Not only will you have to pay the advisor, but you will also have to pay other fees if you are wanting to invest. Make sure you are fully aware of all trading fees, as well as any fund fees that might take place. You can easily lose more of your investment than you might think solely due to account and trading fees.
6. Who will I be working with?
Depending on the firm, you may be working with only one advisor or a team of advisors. Ask who you will be in touch with on an ongoing basis if they work with other professionals such as insurance agents and attorneys.
7. How often will we meet?
Will you meet every six months or yearly? Regular communication with your financial advisor is important to ensure that your financial plan stays on track. Ask how often you will meet and how you will stay in touch between meetings.
8. How do you communicate with your clients?
It’s good to know how you will communicate and how much access you will have to your financial advisor. Do they offer in-person, phone, or online appointments? Will they be available for other forms of communication outside of appointments?
9. Who is your custodian?
In most cases, your financial advisor has hired an independent custodian, such as a brokerage, to hold your investments, rather than act as his or her own custodian. This gives you the ability to perform safety checks, which means you have another place to look for accurate and updated information about your assets.
10. What types of clients do you specialize in serving or typically work with? or Do you have experience working with clients in my situation?
Some financial advisors target a certain niche, like younger people or people close to retirement.

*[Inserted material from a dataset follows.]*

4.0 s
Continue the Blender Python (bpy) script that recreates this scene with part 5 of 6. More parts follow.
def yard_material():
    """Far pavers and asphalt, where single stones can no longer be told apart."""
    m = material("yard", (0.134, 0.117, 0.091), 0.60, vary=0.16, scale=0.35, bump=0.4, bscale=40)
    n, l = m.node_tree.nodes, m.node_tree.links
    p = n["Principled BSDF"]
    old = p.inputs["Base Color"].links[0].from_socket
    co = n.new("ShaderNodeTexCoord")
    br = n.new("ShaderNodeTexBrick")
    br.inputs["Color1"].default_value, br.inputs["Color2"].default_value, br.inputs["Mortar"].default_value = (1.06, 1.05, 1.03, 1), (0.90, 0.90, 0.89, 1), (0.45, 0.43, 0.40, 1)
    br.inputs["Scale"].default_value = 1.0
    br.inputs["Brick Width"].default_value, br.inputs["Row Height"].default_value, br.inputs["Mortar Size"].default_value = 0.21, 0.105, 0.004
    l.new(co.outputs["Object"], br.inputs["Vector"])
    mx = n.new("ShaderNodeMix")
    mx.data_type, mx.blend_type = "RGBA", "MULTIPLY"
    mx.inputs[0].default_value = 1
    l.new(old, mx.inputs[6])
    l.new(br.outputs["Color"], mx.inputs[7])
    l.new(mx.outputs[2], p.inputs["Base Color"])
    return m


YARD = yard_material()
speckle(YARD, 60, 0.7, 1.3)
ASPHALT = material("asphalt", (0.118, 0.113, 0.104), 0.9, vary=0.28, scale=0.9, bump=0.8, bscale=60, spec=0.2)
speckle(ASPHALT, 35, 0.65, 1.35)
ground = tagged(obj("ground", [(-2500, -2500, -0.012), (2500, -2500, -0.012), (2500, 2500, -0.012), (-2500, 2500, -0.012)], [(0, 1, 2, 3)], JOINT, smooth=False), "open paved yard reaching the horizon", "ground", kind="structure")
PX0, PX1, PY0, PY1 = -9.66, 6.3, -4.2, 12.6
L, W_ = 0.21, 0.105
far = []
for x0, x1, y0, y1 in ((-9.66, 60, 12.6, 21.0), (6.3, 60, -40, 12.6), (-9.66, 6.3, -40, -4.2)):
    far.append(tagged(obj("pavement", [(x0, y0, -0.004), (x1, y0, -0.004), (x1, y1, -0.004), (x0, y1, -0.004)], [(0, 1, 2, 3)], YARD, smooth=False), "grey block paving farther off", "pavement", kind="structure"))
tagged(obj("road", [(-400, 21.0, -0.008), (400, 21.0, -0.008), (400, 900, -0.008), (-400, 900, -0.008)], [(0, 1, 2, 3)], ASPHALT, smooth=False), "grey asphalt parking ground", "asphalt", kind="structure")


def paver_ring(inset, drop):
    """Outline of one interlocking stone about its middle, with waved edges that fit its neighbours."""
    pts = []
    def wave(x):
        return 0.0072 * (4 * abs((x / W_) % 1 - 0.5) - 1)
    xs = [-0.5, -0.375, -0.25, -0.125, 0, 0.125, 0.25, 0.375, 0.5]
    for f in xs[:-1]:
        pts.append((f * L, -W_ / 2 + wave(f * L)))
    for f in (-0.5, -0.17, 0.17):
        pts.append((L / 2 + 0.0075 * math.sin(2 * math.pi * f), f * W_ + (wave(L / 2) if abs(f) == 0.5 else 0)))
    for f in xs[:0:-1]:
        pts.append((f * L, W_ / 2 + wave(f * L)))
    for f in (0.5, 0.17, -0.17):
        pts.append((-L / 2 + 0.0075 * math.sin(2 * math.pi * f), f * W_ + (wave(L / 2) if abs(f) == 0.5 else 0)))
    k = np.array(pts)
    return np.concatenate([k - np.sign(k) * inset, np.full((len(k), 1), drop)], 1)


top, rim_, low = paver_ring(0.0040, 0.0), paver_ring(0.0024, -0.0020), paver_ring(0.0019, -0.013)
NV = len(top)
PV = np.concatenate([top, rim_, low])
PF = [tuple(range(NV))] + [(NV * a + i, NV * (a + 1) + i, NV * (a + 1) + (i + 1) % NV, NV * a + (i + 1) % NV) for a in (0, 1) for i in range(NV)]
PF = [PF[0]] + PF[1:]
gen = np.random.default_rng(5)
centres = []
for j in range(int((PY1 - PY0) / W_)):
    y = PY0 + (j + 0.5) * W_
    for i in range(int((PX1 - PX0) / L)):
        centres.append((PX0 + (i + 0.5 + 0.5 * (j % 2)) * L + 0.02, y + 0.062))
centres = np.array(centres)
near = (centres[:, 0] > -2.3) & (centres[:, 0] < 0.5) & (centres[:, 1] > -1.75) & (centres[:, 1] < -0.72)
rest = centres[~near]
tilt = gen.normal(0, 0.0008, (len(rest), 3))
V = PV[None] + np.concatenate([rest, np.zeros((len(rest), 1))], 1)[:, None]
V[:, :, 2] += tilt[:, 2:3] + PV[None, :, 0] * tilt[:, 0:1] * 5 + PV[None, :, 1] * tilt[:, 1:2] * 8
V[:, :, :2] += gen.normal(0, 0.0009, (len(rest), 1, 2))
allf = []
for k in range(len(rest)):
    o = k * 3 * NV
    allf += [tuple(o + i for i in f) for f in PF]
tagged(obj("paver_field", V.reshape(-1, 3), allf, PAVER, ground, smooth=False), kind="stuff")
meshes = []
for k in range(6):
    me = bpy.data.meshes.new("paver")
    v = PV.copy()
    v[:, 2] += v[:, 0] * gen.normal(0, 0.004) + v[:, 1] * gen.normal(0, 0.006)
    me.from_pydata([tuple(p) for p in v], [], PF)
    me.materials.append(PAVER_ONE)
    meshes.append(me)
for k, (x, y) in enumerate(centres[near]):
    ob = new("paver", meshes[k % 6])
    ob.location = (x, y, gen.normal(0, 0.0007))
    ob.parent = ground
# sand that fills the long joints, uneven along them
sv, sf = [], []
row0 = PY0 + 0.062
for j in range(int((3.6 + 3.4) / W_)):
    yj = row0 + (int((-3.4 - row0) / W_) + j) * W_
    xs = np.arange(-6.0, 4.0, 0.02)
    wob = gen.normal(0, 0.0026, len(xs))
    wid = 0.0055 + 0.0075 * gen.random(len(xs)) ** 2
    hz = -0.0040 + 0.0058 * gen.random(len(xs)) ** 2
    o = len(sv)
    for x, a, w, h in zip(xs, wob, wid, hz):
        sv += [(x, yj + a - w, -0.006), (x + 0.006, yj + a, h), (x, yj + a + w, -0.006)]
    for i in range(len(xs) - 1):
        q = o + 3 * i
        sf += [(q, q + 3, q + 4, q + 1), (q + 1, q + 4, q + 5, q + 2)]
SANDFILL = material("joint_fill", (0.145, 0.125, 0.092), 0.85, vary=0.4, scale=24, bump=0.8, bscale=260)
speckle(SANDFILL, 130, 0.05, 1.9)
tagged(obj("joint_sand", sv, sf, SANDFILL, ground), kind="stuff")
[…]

They might also have certain net worth thresholds as some may only work with ultra-high net worth families or individuals. It’s important to find someone who has experience working with clients that have similar needs.
Working with advisors whose worked with clients with similar situations to yours can make them better equipped to offer the type of guidance and advice you need.

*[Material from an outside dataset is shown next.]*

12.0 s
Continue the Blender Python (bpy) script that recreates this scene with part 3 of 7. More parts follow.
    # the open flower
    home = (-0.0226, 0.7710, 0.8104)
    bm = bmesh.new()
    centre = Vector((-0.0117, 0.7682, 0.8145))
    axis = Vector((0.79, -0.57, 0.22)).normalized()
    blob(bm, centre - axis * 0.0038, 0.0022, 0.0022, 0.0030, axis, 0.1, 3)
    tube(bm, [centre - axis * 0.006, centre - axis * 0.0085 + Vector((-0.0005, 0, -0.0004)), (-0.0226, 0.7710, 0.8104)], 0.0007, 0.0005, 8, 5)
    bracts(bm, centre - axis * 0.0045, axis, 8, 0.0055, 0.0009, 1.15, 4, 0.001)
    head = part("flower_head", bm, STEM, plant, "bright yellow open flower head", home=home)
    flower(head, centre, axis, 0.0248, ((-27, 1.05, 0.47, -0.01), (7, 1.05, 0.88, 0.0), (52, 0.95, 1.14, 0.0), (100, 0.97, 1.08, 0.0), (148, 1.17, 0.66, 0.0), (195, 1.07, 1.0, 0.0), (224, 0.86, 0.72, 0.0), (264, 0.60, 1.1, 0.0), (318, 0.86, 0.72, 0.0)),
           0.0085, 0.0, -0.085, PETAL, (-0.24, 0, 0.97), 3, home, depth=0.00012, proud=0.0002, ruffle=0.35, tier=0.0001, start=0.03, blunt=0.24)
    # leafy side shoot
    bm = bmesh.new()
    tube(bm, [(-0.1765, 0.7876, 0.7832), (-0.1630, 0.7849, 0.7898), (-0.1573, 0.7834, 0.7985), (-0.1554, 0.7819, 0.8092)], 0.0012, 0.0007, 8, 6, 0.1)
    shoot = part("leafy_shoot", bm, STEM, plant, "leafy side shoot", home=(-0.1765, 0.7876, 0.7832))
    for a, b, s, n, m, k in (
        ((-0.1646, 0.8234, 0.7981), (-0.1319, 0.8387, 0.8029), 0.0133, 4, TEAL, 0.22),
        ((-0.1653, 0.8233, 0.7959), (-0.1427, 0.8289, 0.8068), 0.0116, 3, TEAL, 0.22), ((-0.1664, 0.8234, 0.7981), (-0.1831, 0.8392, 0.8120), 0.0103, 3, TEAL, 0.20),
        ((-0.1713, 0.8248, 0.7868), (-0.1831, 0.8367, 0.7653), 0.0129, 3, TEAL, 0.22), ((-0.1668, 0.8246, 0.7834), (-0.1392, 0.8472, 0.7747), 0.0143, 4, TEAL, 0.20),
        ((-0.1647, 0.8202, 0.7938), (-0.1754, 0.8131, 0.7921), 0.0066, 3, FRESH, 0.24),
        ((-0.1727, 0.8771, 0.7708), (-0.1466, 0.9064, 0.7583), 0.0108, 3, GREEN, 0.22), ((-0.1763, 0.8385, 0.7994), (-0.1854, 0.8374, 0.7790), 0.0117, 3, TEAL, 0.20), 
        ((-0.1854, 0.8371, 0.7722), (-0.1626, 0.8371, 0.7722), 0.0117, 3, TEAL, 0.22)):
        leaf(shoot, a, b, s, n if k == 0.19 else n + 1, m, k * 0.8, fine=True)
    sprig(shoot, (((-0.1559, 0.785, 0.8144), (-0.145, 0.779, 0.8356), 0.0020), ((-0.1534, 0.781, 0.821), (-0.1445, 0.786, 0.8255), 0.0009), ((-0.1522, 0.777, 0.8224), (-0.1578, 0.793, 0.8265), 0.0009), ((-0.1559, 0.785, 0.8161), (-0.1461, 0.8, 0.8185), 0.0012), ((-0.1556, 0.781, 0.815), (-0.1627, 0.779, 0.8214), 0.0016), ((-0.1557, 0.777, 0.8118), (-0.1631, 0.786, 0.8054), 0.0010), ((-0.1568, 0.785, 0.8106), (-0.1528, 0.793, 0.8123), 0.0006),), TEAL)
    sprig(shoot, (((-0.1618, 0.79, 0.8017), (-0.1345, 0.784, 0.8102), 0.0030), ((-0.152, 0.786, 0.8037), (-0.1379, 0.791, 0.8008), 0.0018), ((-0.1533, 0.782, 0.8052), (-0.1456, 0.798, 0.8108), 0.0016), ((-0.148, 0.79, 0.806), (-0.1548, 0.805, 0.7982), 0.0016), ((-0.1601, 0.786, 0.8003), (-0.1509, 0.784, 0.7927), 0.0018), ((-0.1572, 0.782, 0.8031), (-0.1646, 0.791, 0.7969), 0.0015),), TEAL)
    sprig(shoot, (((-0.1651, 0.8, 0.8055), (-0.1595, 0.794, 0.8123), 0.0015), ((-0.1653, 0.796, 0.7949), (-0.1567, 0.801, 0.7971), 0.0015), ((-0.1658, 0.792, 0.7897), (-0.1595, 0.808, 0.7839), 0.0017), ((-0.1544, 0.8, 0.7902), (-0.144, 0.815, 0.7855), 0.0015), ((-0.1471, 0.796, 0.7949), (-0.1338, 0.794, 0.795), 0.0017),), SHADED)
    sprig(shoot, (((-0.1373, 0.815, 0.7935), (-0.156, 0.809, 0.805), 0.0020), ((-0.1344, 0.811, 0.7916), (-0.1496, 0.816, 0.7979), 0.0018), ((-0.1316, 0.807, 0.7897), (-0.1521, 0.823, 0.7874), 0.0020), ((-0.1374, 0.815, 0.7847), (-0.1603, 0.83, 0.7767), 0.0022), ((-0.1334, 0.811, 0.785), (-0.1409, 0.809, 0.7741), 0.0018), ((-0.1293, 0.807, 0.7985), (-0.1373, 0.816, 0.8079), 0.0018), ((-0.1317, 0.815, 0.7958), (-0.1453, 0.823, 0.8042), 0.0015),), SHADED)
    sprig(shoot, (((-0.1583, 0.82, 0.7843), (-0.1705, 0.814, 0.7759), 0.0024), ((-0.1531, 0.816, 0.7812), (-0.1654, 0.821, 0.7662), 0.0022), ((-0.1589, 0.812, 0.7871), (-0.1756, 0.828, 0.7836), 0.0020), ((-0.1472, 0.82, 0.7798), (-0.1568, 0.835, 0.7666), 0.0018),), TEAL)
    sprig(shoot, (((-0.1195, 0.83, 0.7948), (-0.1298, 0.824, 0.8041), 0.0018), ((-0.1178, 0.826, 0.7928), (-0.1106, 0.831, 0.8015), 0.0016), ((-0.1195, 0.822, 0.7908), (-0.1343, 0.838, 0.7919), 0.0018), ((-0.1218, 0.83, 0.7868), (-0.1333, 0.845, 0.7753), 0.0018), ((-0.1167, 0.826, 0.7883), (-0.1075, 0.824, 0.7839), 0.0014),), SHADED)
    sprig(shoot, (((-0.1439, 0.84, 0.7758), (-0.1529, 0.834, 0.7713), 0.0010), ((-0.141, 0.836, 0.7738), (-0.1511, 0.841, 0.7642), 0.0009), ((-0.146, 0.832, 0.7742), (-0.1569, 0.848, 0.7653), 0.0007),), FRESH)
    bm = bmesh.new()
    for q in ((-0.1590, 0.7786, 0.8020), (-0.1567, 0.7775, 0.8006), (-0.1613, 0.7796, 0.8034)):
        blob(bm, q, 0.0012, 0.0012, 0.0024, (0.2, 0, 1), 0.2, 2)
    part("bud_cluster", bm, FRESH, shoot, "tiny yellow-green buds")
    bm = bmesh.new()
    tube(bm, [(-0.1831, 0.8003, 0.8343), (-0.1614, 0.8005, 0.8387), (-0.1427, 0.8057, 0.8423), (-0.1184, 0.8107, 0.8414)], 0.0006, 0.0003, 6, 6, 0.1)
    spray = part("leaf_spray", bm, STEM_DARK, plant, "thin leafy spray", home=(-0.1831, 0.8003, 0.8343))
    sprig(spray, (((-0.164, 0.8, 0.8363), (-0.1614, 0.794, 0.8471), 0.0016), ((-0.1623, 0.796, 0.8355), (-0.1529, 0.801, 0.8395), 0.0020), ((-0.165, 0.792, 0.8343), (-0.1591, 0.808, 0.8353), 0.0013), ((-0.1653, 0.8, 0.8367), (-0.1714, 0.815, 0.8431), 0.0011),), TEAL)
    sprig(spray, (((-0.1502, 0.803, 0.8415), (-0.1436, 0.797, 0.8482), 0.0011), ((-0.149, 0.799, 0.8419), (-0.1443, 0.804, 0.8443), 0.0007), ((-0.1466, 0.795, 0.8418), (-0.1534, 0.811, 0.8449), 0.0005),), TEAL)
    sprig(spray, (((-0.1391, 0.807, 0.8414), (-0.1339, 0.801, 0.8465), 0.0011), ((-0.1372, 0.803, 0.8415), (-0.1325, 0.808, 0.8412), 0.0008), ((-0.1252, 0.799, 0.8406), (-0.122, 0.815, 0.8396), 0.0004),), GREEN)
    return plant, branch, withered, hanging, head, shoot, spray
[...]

11. What tax consequences do I face if I invest with you?
Asking this question ensures that the advisor has your tax bill in mind when making financial decisions. This can help you find out, “What do you get to keep after all fees and taxes are paid?”

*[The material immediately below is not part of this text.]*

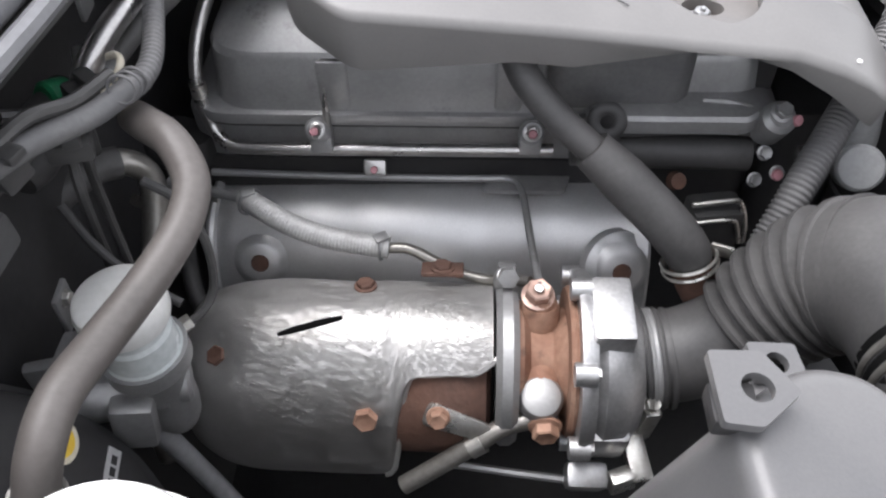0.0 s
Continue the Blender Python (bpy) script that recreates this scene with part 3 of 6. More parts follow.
OUT = [(-0.067, -0.030), (-0.016, -0.066), (0.12, -0.062), (0.24, -0.062), (0.370, -0.062), (0.395, 0.02), (0.400, 0.24), (0.385, 0.36), (0.31, 0.415), (0.16, 0.415), (0.03, 0.385), (-0.05, 0.352), (-0.112, 0.30), (-0.118, 0.165), (-0.108, 0.132), (-0.080, 0.122)]
outline = rounded(OUT, [0.02, 0.012, 0.02, 0.02, 0.02, 0.03, 0.05, 0.05, 0.05, 0.05, 0.04, 0.04, 0.03, 0.02, 0.006, 0.012], 5)


def inset(loop, d):
    """The outline moved inwards by d."""
    out, n = [], len(loop)
    for i in range(n):
        a, b = loop[i - 1], loop[(i + 1) % n]
        t = (b - a).normalized()
        out.append(loop[i] + Vector((-t.y, t.x)) * d)
    return out


def skirt(p):
    """How deep the cover's side wall hangs at an outline point."""
    if p.y < -0.05 and 0.208 < p.x < 0.318:
        return 0.011
    if p.x > 0.372 and -0.052 < p.y < 0.008:
        return 0.020
    if p.x > 0.33 and p.y < -0.03:
        return 0.034
    if p.x > 0.33:
        return 0.060 if not 0.10 < p.y < 0.26 else 0.035
    if p.y < 0.0 and p.x > 0.02:
        return 0.033
    if p.y < 0.0:
        return 0.049
    return 0.045


arc = smooth_line([(0.222, -0.036, 0), (0.246, -0.040, 0), (0.266, -0.026, 0), (0.275, 0.0, 0), (0.280, 0.03, 0), (0.283, 0.06, 0), (0.279, 0.095, 0), (0.264, 0.123, 0), (0.242, 0.146, 0), (0.208, 0.155, 0), (0.175, 0.151, 0), (0.147, 0.136, 0), (0.127, 0.112, 0), (0.116, 0.085, 0), (0.115, 0.062, 0), (0.122, 0.042, 0)], 3)
recess = [v.xy for v in arc] + [Vector((0.155, 0.0135)), Vector((0.188, -0.0145))]


def sunk(p):
    """The depth of the filler recess, whose flat floor meets the cover's flank at its outer corner."""
    return cover_top(p.x, p.y) - (1.0045 - 0.17 * (p.y + 0.005) - 0.02 * (p.x - 0.234))


def fill(bm, loops):
    """Flat faces inside the first loop, less the others."""
    edges = []
    for loop in loops:
        edges += [bm.edges.new((loop[i], loop[(i + 1) % len(loop)])) if bm.edges.get((loop[i], loop[(i + 1) % len(loop)])) is None else bm.edges.get((loop[i], loop[(i + 1) % len(loop)])) for i in range(len(loop))]
    bmesh.ops.triangle_fill(bm, use_beauty=True, use_dissolve=False, edges=edges)


def cover_shell():
    bm = bmesh.new()
    e = 0.006
    rings = []
    for k in range(6):
        a = k / 5 * math.pi / 2
        rings.append([bm.verts.new((p.x, p.y, -e * (1 - math.cos(a)))) for p in inset(outline, e * (1 - math.sin(a)))])
    rings.append([bm.verts.new((p.x, p.y, -max(skirt(p), e + 0.001))) for p in inset(outline, 0.006)])
    rings.append([bm.verts.new((p.x, p.y, -max(skirt(p), e + 0.001))) for p in inset(outline, 0.009)])
    rings.append([bm.verts.new((p.x, p.y, -e * 0.9)) for p in inset(outline, 0.009)])
    n = len(outline)
    for a, b in zip(rings, rings[1:]):
        for i in range(n):
            bm.faces.new((a[i], a[(i + 1) % n], b[(i + 1) % n], b[i]))
    holes = []
    rim = [bm.verts.new((p.x, p.y, 0)) for p in recess]
    holes.append(rim)
    wells = []
    for x, y in ((0, 0), (0.252, 0.214), (-0.008, 0.301)):
        loop = [bm.verts.new((x + 0.0145 * math.cos(i * math.pi / 8), y + 0.0145 * math.sin(i * math.pi / 8), 0)) for i in range(16)]
        holes.append(loop)
        wells.append((x, y, loop))
    fill(bm, [rings[0]] + holes)
    floor = [bm.verts.new((p.x, p.y, -max(sunk(p), 0.0002))) for p in inset(recess, -0.0)]
    m = len(recess)
    for i in range(m):
        bm.faces.new((rim[i], rim[(i + 1) % m], floor[(i + 1) % m], floor[i]))
    for x, y, loop in wells:
        low = [bm.verts.new((v.co.x, v.co.y, -0.012)) for v in loop]
        for i in range(16):
            bm.faces.new((loop[i], loop[(i + 1) % 16], low[(i + 1) % 16], low[i]))
        bm.faces.new(low)
    for co, no in (((0, 0, 0), (0, 1, 0)), ((0, 0.24, 0), (0, 1, 0)), ((0, 0.30, 0), (0, 1, 0)), ((0.05, 0, 0), (1, 0, 0)), ((0.20, 0, 0), (1, 0, 0)), ((0.29, 0, 0), (1, 0, 0)), ((0.325, 0, 0), (1, 0, 0)), ((0.345, 0, 0), (1, 0, 0)), ((0.36, 0, 0), (1, 0, 0)), ((0.375, 0, 0), (1, 0, 0))):
        bmesh.ops.bisect_plane(bm, geom=bm.verts[:] + bm.edges[:] + bm.faces[:], plane_co=co, plane_no=no, dist=0.0005)
    for v in bm.verts:
        v.co.z += cover_top(v.co.x, v.co.y)
    return bm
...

12. What is your investment philosophy and approach to planning?
Make sure their philosophy and approach are similar to your own, such as whether they are too cautious or too aggressive for your needs.
Sharing a similar investment philosophy with the advisor you’re hiring is important because you must believe in the decisions they are making. If you do not, then you will not stick with it.
13. Who else stands to gain from the advice you give me?
Ask your financial advisor about any potential conflicts of interest. Financial advisors that sell insurance policies, mutual funds, or similar products may have pre-existing relationships with the companies that provide these products.
14. Have you ever been professionally disciplined?
FINRA, CFP Board, and state securities and insurance agencies keep records on the disciplinary history of financial advisors. You can contact the organization the advisor is regulated by to see if they’ve ever been subject to any disciplinary action.
15. Can you provide references?
Talking to current or former clients of the advisor can give you a better sense of their experience working with the advisor. Ask for references and follow up with them.
These are just some suggestions for questions to ask during your interview process. Take some or all of these questions, or maybe these questions will help you think of others that will be more beneficial for your situation. By asking the right questions and taking the time to find the right advisor, you will be able to create a financial plan that works for you and helps you achieve your financial goals.
Tips to Get the Most from Your Financial Advisor Appointments
Working with a financial advisor can be a valuable tool for achieving your financial goals, so it's important to make the most of your appointments to ensure that you're on track to achieve these goals. Here are a few tips to help you get the most out of your financial advisor appointments:
Get your spouse/partner involved: Talking about money can be a sensitive topic, however, financial decisions often impact both partners, so it’s important that your financial goals should align with each other. Ensuring you are both involved and at the meetings together, can help your advisor get a complete picture of your financial situation so they can help create a plan that will work best for you both, and this can help create a sense of accountability when everyone is aware of the plan or goals. This can make it easier to stay on track.
Come prepared: Before your appointment, take some time to gather any relevant financial information, such as your budget, investment statements, and tax documents. You should also write down what makes you feel anxious, what makes you feel secure, and any short or long-term financial goals you may have. Be clear on your financial goals and what you hope to accomplish in your meeting with your advisor.
Be honest and transparent: It's important to be honest with your advisor about your financial situation, including any debts or financial challenges you may be facing. This will help your advisor develop a plan that's tailored to your unique needs and goals.
Ask questions: Don't be afraid to ask your advisor questions about your investments or financial plan. Make sure you understand the recommendations and strategies your advisor is suggesting, and ask for clarification if needed. Remember, this is YOUR money, so it’s up to you to make sure you understand what your advisor is suggesting. When working with a financial advisor, you should both be incentivized to work with each other. The financial advisor is helping your net worth, and you are compensating them for their help. If an advisor is unable to help you understand, or if they act annoyed by questions, then they may not be the right advisor for you. Keep searching.
Take notes: During your appointment, take notes on what your advisor is saying and any recommendations they make. This will help you remember important details and follow up on any action items.
Follow through: After your appointment, make sure you follow through on any action items or recommendations your advisor makes. This could include setting up automatic contributions to your retirement account or adjusting your budget to free up more money for savings.
Schedule regular appointments: To stay on track with your financial goals, it's important to schedule regular appointments with your advisor. This will allow you to review your progress, make any necessary adjustments to your plan, and stay motivated to achieve your financial goals.
These are just a few tips that can help you get the most out of your meetings with your advisor and stay on track to achieve your financial goals. Please let me know if you have any other tips, suggestions, or information to add.
Disclaimer: I am only learning myself, so I cannot guarantee this information is completely accurate, but my hope is that it can give you a good starting point if you are interested in finding a financial advisor as well. Be sure to do your own research and let me know if you have any additional information or corrections to add to this information.